I think for those two reasons there's an increasing desire to find ways for men and women to come closer together and to work closer together. So, it's one of the things I've been exploring in these workshops.
One other thing about this initiatory work. I'm going to quote from your work again, it says: "Too often our experience of personal crises and periods of change lead to paralysis and passivity." And I experience that in myself and I see that as a major problem in the culture to get some fire up about these things.
The other side of the problem. On some occasions, there's a lack of what I'm calling the water of life, which makes a person feel and actually be part of the human community and part of the community of this earth, a lack of that deep water that runs through the planet, but also runs emotionally through everybody's soul.

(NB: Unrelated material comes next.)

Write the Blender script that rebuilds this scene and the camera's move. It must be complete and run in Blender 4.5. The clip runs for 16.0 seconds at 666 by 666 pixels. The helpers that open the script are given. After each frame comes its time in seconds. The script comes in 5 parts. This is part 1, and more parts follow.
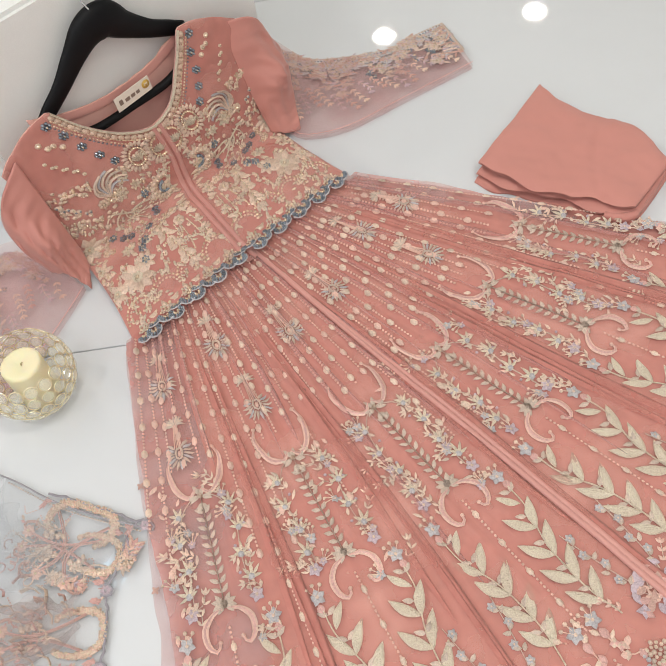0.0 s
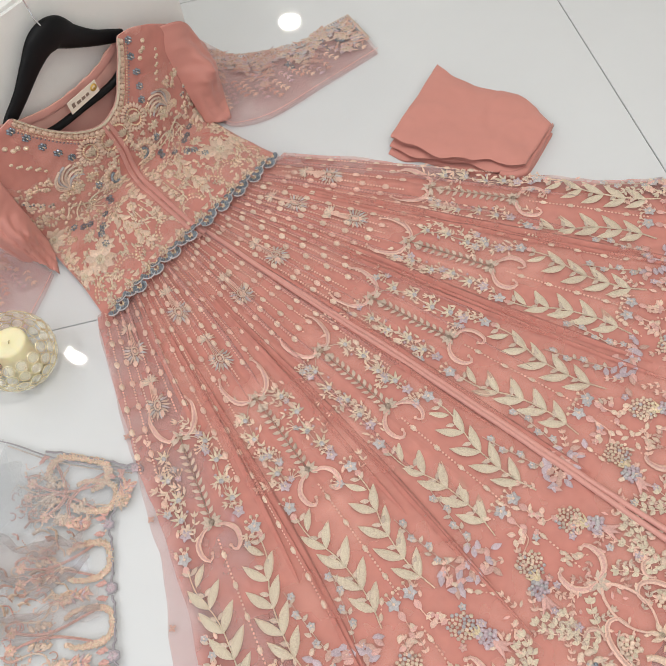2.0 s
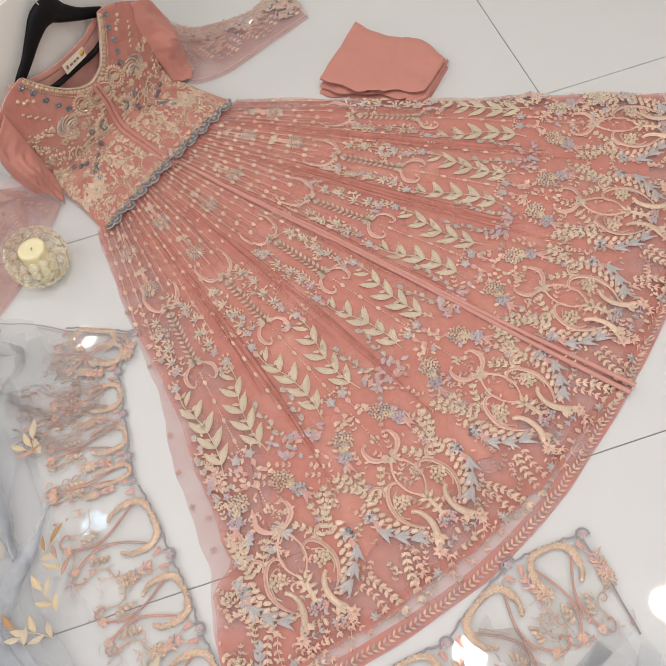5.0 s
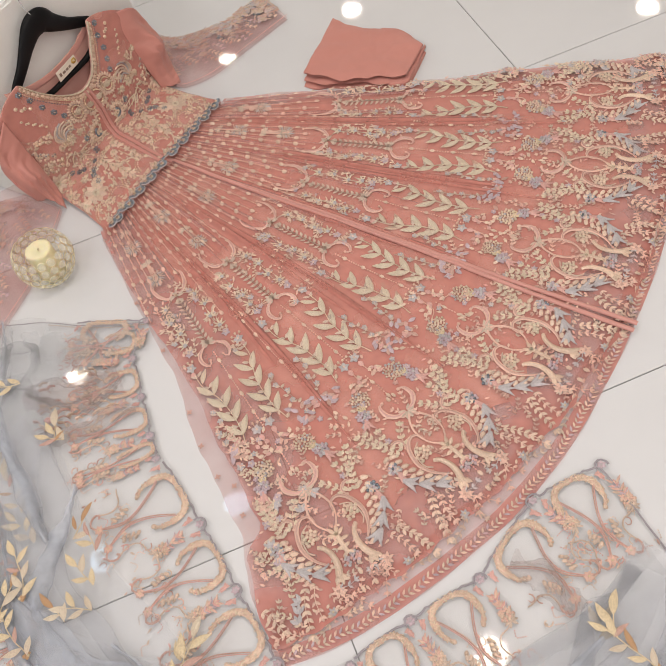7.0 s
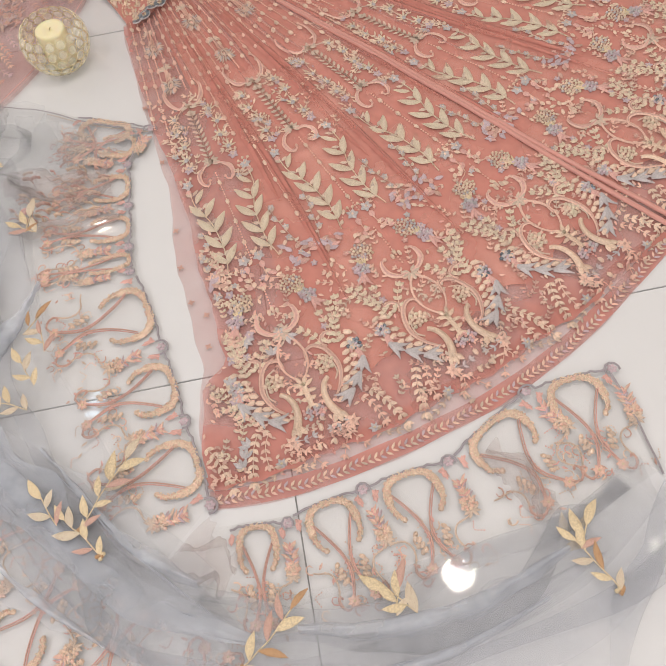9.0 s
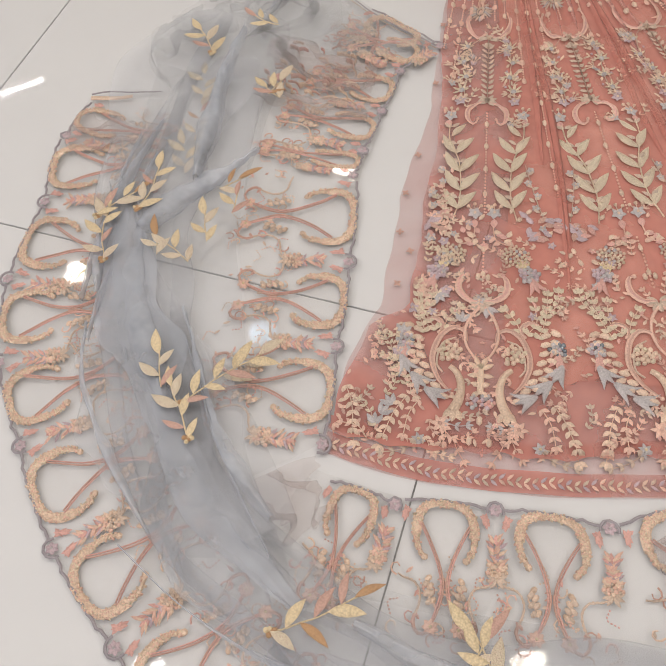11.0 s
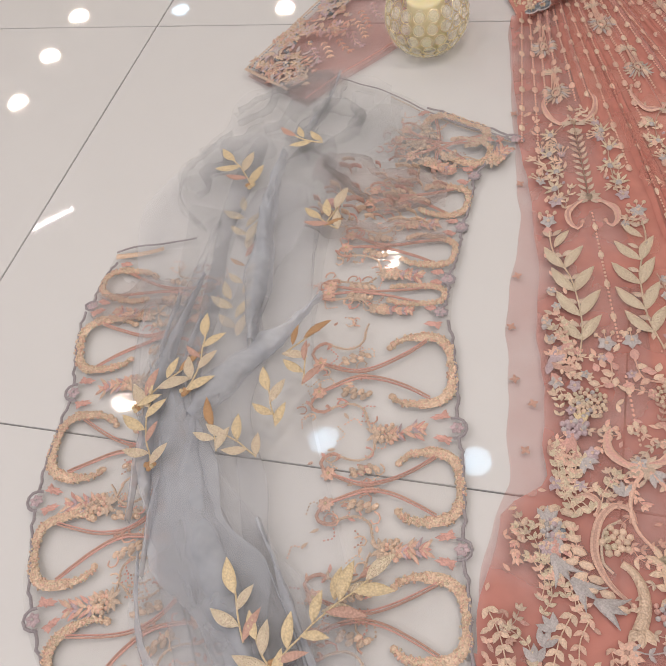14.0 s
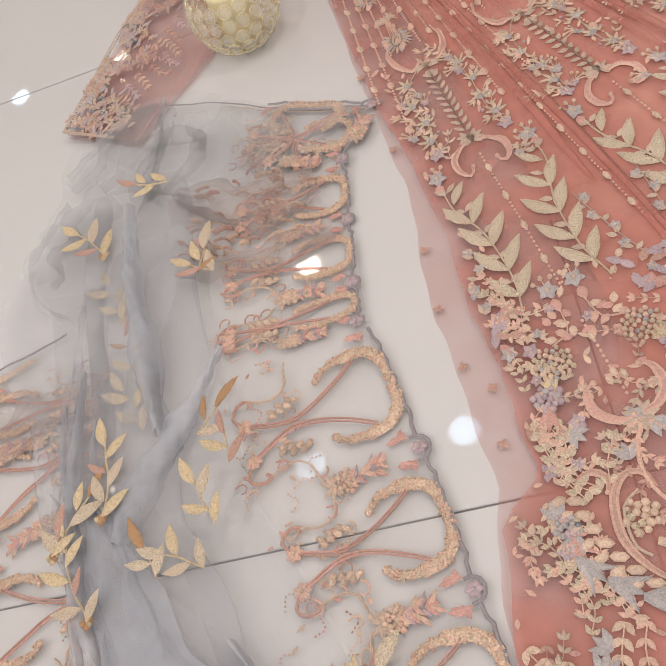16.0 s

The opposite problem is when life has thrown obstacles and shocks and, for many people, even abuse, in such a way that their systems get stuck. A person gets either unable or afraid of making the next move because of shock or because of unhealed stuff often from the past. So, sometimes, what's really needed is the rekindling of the passion or the variety of passions that are inside each person.
And that rekindling usually happens amongst other people In other words, when a person is stunned and stuck in their tracks, it's very hard to move alone, to take the next step into the unknown alone. It's another occasion when the community can be supportive and even provide the first strike at the tender to rekindle that fire--the fire for living a life out fully.
What I tend to do in working with groups of people is look, on the one hand, at the fire. Where is the fire? Is there too much, or is there not enough fire to keep things going, to keep the heat of life going? And then, conversely, has this water of the soul been found? Is the fire now too much for some people, or are people full of such inner rage and some sort of heated disturbance that they need some of these healing waters? And, in fact, each person needs to find those things over and over and often it's within a group of people, or within a community of people that a person actually can come to these realizations.